› Por Damian Huergo
Desde hace unos pocos años, la literatura argentina experimenta un saludable regreso al género. Vuelven a deambular zombies, a brillar ovnis, a atravesarse portales. Se puede pensar esta etapa como una especie de retromanía, tal como la llama Simon Rynolds. A la vez, en el mismo tono, una mirada sociológica puede achacarla a los años de educación sentimental de las nuevas generaciones, allá en los ‘90, donde el consumo cultural –-desde el arco que va del rock chabón a los Expedientes X– fue un refugio de socialización para los jóvenes hiperescolarizados. Los seis relatos que integran El loro que podía adivinar el futuro, de Luciano Lamberti, deben ser leídos en esa clave. A poco de andar, el lector se cruzará con un oso existencialista, un loro fáustico que se apropia de cuerpos ajenos –similar al diablillo Bob de la serie Twin Peaks– y, entre otros, a un hermano de sangre formateado por fuerzas extraplanetarias.

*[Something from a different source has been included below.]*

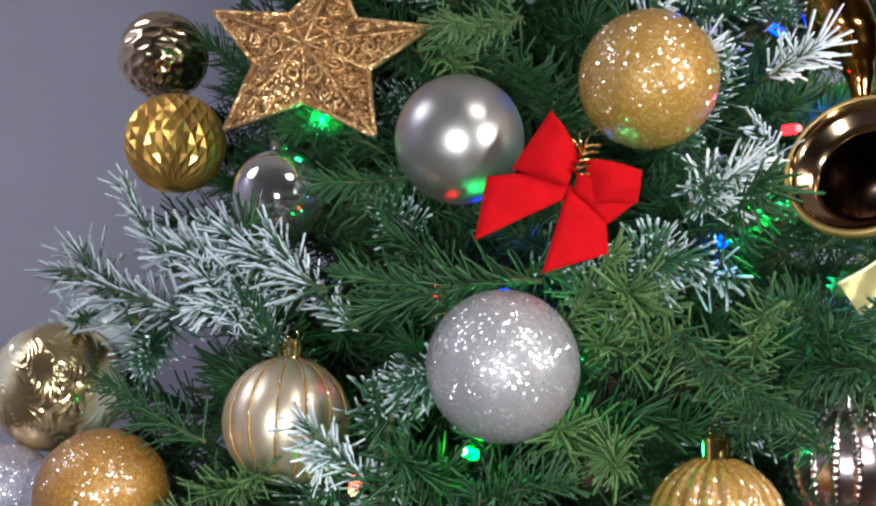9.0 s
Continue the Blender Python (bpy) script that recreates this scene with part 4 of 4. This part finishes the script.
twig((-0.397, 0.573, 1.097), (-0.89, 0.22, 0.39), "f", 0.60, 43)
twig((-0.380, 0.551, 1.072), (-0.97, 0.14, 0.19), "f", 0.60, 44)
twig((-0.444, 0.579, 1.021), (-0.92, -0.19, -0.35), "f", 0.60, 45)
twig((-0.274, 0.494, 1.054), (0.44, -0.51, 0.73), "g", 0.60, 46)
twig((-0.514, 0.662, 1.042), (-0.88, 0.46, 0.12), "h", 0.60, 47)
twig((-0.081, 0.581, 1.412), (0.38, -0.86, 0.35), "s", 0.92, 60)
twig((0.024, 0.602, 1.410), (-0.05, -0.87, -0.49), "s", 0.70, 61)
twig((0.071, 0.588, 1.307), (0.10, -0.99, -0.13), "s", 1.00, 62)
twig((0.043, 0.577, 1.310), (-0.48, -0.81, -0.32), "s", 0.90, 63)
twig((-0.028, 0.560, 1.323), (0.31, -0.78, -0.54), "s", 0.90, 64)
twig((-0.158, 0.575, 1.391), (0.10, -0.98, -0.14), "s", 0.70, 65)
twig((-0.174, 0.591, 1.432), (-0.61, -0.72, -0.34), "h", 0.70, 66)
twig((-0.141, 0.555, 1.330), (0.53, -0.73, 0.43), "s", 0.90, 67)
twig((-0.150, 0.590, 1.441), (-0.21, -0.98, -0.05), "h", 0.80, 68)
twig((-0.160, 0.556, 1.322), (-0.70, -0.70, -0.15), "h", 0.90, 69)
twig((-0.225, 0.546, 1.248), (-0.37, -0.91, 0.18), "l", 0.90, 70)
twig((-0.179, 0.527, 1.215), (-0.49, -0.86, 0.12), "l", 1.00, 71)
twig((-0.242, 0.533, 1.189), (-0.22, -0.97, 0.10), "l", 0.90, 72)
twig((-0.130, 0.529, 1.243), (-0.23, -0.95, 0.20), "g", 1.00, 73)
twig((-0.149, 0.542, 1.283), (-0.06, -0.99, -0.09), "g", 1.00, 74)
twig((-0.293, 0.618, 1.393), (-0.11, -0.87, -0.47), "l", 0.80, 75)
twig((-0.206, 0.554, 1.292), (-0.22, -0.87, 0.44), "h", 0.80, 76)
twig((-0.145, 0.520, 1.210), (-0.56, -0.81, -0.19), "g", 0.90, 77)
twig((-0.331, 0.578, 1.213), (-0.03, -0.92, 0.40), "h", 0.80, 78)
twig((-0.340, 0.580, 1.207), (-0.81, -0.57, -0.09), "h", 0.90, 79)
twig((-0.417, 0.612, 1.144), (-0.01, -1.00, -0.03), "l", 0.80, 80)
twig((-0.439, 0.633, 1.143), (-0.37, -0.67, 0.64), "l", 0.90, 81)
twig((-0.250, 0.535, 1.189), (-0.48, -0.87, 0.12), "l", 0.80, 82)
twig((-0.237, 0.549, 1.248), (-0.87, -0.38, 0.33), "l", 0.90, 83)
twig((-0.468, 0.695, 1.207), (-0.28, -0.85, -0.44), "h", 0.80, 84)
twig((-0.372, 0.592, 1.177), (-0.36, -0.92, 0.15), "s", 0.80, 85)
twig((-0.398, 0.598, 1.141), (-0.68, -0.65, -0.35), "h", 0.70, 86)
twig((-0.379, 0.570, 1.107), (-0.81, -0.55, 0.21), "f", 0.90, 87)
twig((-0.432, 0.686, 1.285), (-0.44, -0.88, -0.20), "f", 0.70, 88)
twig((-0.498, 0.778, 1.271), (0.12, -0.92, 0.37), "f", 0.80, 89)
twig((-0.326, 0.554, 1.156), (-0.36, -0.93, -0.02), "g", 0.90, 90)
twig((-0.296, 0.536, 1.142), (-0.31, -0.93, -0.19), "g", 1.00, 91)
twig((-0.347, 0.557, 1.128), (-0.54, -0.80, 0.27), "g", 0.90, 92)
twig((-0.379, 0.562, 1.087), (-0.54, -0.84, 0.05), "f", 0.80, 93)
twig((-0.362, 0.547, 1.071), (-0.69, -0.32, 0.66), "h", 0.80, 94)
twig((-0.540, 0.706, 1.034), (-0.07, -0.94, 0.33), "s", 1.10, 95)
twig((-0.429, 0.577, 1.027), (-0.53, -0.82, 0.20), "s", 1.00, 96)
twig((-0.560, 0.733, 1.019), (-0.61, -0.79, -0.12), "s", 1.00, 97)
twig((-0.280, 0.501, 1.049), (-0.82, -0.53, 0.22), "l", 0.80, 98)
twig((-0.491, 0.654, 1.062), (0.08, -0.88, 0.46), "l", 0.80, 99)
twig((-0.440, 0.630, 1.137), (-0.58, -0.72, 0.38), "l", 0.80, 100)
twig((-0.354, 0.560, 1.121), (-0.26, -0.53, -0.80), "g", 0.90, 101)
twig((-0.518, 0.681, 1.048), (-0.65, -0.73, -0.22), "h", 0.80, 102)
twig((-0.553, 0.756, 1.075), (-0.03, -0.94, 0.34), "f", 0.90, 103)
twig((-0.532, 0.696, 1.037), (-0.22, -0.84, 0.50), "s", 1.20, 104)
twig((-0.552, 0.713, 1.013), (0.02, -1.00, -0.09), "s", 1.10, 105)
twig((-0.524, 0.677, 1.023), (-0.11, -0.98, 0.15), "s", 1.00, 106)
twig((-0.563, 0.757, 1.046), (0.09, -0.86, 0.51), "f", 0.80, 107)
twig((-0.509, 0.651, 1.013), (-0.09, -0.99, -0.04), "s", 0.90, 108)
twig((0.112, 0.628, 1.356), (-0.51, -0.67, 0.54), "h", 0.80, 109)
twig((0.130, 0.630, 1.326), (-0.42, -0.88, 0.21), "l", 0.80, 110)
twig((0.105, 0.629, 1.371), (0.13, -0.96, 0.24), "h", 0.70, 111)
for k, (x, y, z) in enumerate(((-0.425, 0.905, 1.495), (-0.412, 0.885, 1.461), (-0.420, 0.910, 1.432), (-0.400, 0.845, 1.408), (-0.415, 0.870, 1.385), (-0.395, 0.822, 1.372), (-0.432, 0.815, 1.335))):
    twig((x, y, z), (-0.55, -0.35 + 0.1 * (k % 3), 0.5 - 0.22 * (k % 4)), "g", 0.85, k + 3)
for k, (x, y, z, kind) in enumerate(((-0.345, 0.745, 1.512, "h"), (-0.318, 0.750, 1.522, "h"), (-0.365, 0.800, 1.500, "g"), (-0.352, 0.790, 1.480, "g"), (-0.335, 0.800, 1.530, "g"), (-0.380, 0.850, 1.520, "g"))):
    twig((x, y, z), (-0.80, -0.35, 0.25 - 0.2 * (k % 3)), kind, 0.95, k + 1)
twig((-0.214, 0.520, 1.262), (-0.25, -0.90, 0.10), "l", 0.95, 1)
twig((-0.203, 0.524, 1.255), (0.45, -0.80, -0.15), "h", 0.85, 2)

# ---- the rest of the foliage ----
FRONTS = [Vector((-0.1, 0.0, 1.30)), Vector((-0.38, 0.05, 1.22)), Vector((-0.63, 0.16, 1.14))]      # the open side of the room


def clear(tip, d, reach):
    """True where a twig neither grows into an ornament nor hangs in front of one."""
    for place, r in KEEP:
        out = Vector((place.x - AX, place.y - AY, 0.0)).normalized()
        for k in range(5):
            p = tip - d * reach * k / 4
            v = p - place
            if v.length < r + 0.016:
                return False
            for way in (out, *[(w - place).normalized() for w in FRONTS]):
                ahead = v.dot(way)
                if ahead > 0 and (v - way * ahead).length < r + 0.013:
                    return False
    return True


rng = random.Random(11)
made, tries = 0, 0
while made < 215 and tries < 9000:
    tries += 1
    z = rng.uniform(0.86, 1.78)
    a = radians(-90 + rng.uniform(-82, 62))
    r = girth(z) * rng.uniform(0.70, 0.96) * (0.88 if math.cos(a) < -0.55 else 1.0)
    tip = Vector((AX + r * math.cos(a), AY + r * math.sin(a), z))
    out = Vector((math.cos(a), math.sin(a), 0))
    d = (out + Vector((rng.uniform(-1, 1), rng.uniform(-1, 1), rng.uniform(-0.45, 0.75))) * 0.75).normalized()
    if not clear(tip, d, 0.10):
        continue
    kind = rng.choice("gggggglghgglf")
    twig(tip, d, kind, rng.uniform(0.85, 1.15), rng.randrange(60))
    made += 1


def inner_foliage():
    """Darker twigs deep in the tree and round its far side, too many to count."""
    rng = random.Random(5)
    base = []
    for s in range(4):
        v, f, t, axis = needles(90 + s, 0.13, 110, 0.027, 1.0, 0.0009, False)
        base.append((np.array([tuple(p) for p in v]), np.array(f)))
    vs, fs, n = [], [], 0
    for k in range(2520):
        z = rng.uniform(0.28, 2.42) if k % 3 == 0 else rng.uniform(0.80, 1.85)
        a = rng.uniform(0, 2 * math.pi) if k % 3 == 0 else radians(-90 + rng.uniform(-105, 85))
        r = girth(z) * (rng.uniform(0.35, 0.90) if k % 3 == 0 else rng.uniform(0.35, 0.88)) * (0.86 if math.cos(a) < -0.6 else 1.0)
        if k >= 1900:                # the full skirt at the tree's wall side
            z, a = rng.uniform(0.84, 1.10), radians(rng.uniform(172, 238))
            r = girth(z) * rng.uniform(0.55, 1.0)
        if k >= 2340:                # and behind the star
            z, a = rng.uniform(1.36, 1.66), radians(rng.uniform(182, 232))
            r = girth(z) * rng.uniform(0.55, 0.84)
        d = Vector((math.cos(a), math.sin(a), rng.uniform(-0.2, 0.6))) + Vector((rng.uniform(-1, 1), rng.uniform(-1, 1), rng.uniform(-1, 1))) * 0.5
        d.normalize()
        tip = Vector((AX + r * math.cos(a), AY + r * math.sin(a), z))
        if not clear(tip, d, 0.13):
            continue
        m = np.array(aim(tip - d * 0.13 - Vector((AX, AY, 0)), d, rng.uniform(0, 360)))
        v, f = base[k % 4]
        vs.append(v @ m[:3, :3].T + m[:3, 3])
        fs.append(f + n)
        n += len(v)
    me = bpy.data.meshes.new("inner_foliage")
    me.from_pydata(np.concatenate(vs).tolist(), [], np.concatenate(fs).tolist())
    me.materials.append(FIR)
    tagged(part("inner_foliage", me, FIR, tree, "dense dark green inner needles"), kind="stuff")


inner_foliage()


def boughs():
    """Wire boughs from the trunk out to the tips."""
    rng = random.Random(9)
    for k in range(90):
        z = 0.35 + 2.0 * k / 90
        a = k * 2.39996
        r = girth(z) * 0.70
        part("bough", tube([(0, 0, z - 0.05), (0.5 * r * math.cos(a), 0.5 * r * math.sin(a), z - 0.02), (r * math.cos(a), r * math.sin(a), z + 0.01)], [0.005, 0.004, 0.002], 6), STEM, tree)


boughs()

A la manera de Steven Millhauser, Lamberti logra trocar la extrañeza de los episodios en pasajes familiares, sin pulirles rasgos sorpresivos ni restándole tensión al relato. Sucede tanto cuando su pluma apunta hacia lo siniestro como al acercarse a la ciencia ficción alegórica; como ocurre en el evasivo “La vida es buena bajo el mar”. La escritura en la mayoría de los cuentos es fragmentada, veloz y sugestiva. En “Algunas notas sobre el país de los gigantes”, suerte de adaptación libre de ¿Dónde viven los monstruos? de Maurice Sendak, el tono del narrador, irónicamente enciclopédico, tiene la virtud de transmitir al lector la sensación de ser testigo de la construcción de una leyenda.
En términos de género, la excepción es el cuento que abre el libro, “Perfectos accidentes ridículos”, más próximo al realismo crudo de El asesino de chanchos. La versatilidad de Lamberti para cambiar de estilo y no trastabillar en el intento es elogiable. A la vez su obra, como si fuese una muestra de la literatura emergente, sirve para señalar que no hay estilos hegemónicos; dejando al pensamiento único como un resabio paranoico de la –denominada– “segunda década infame”.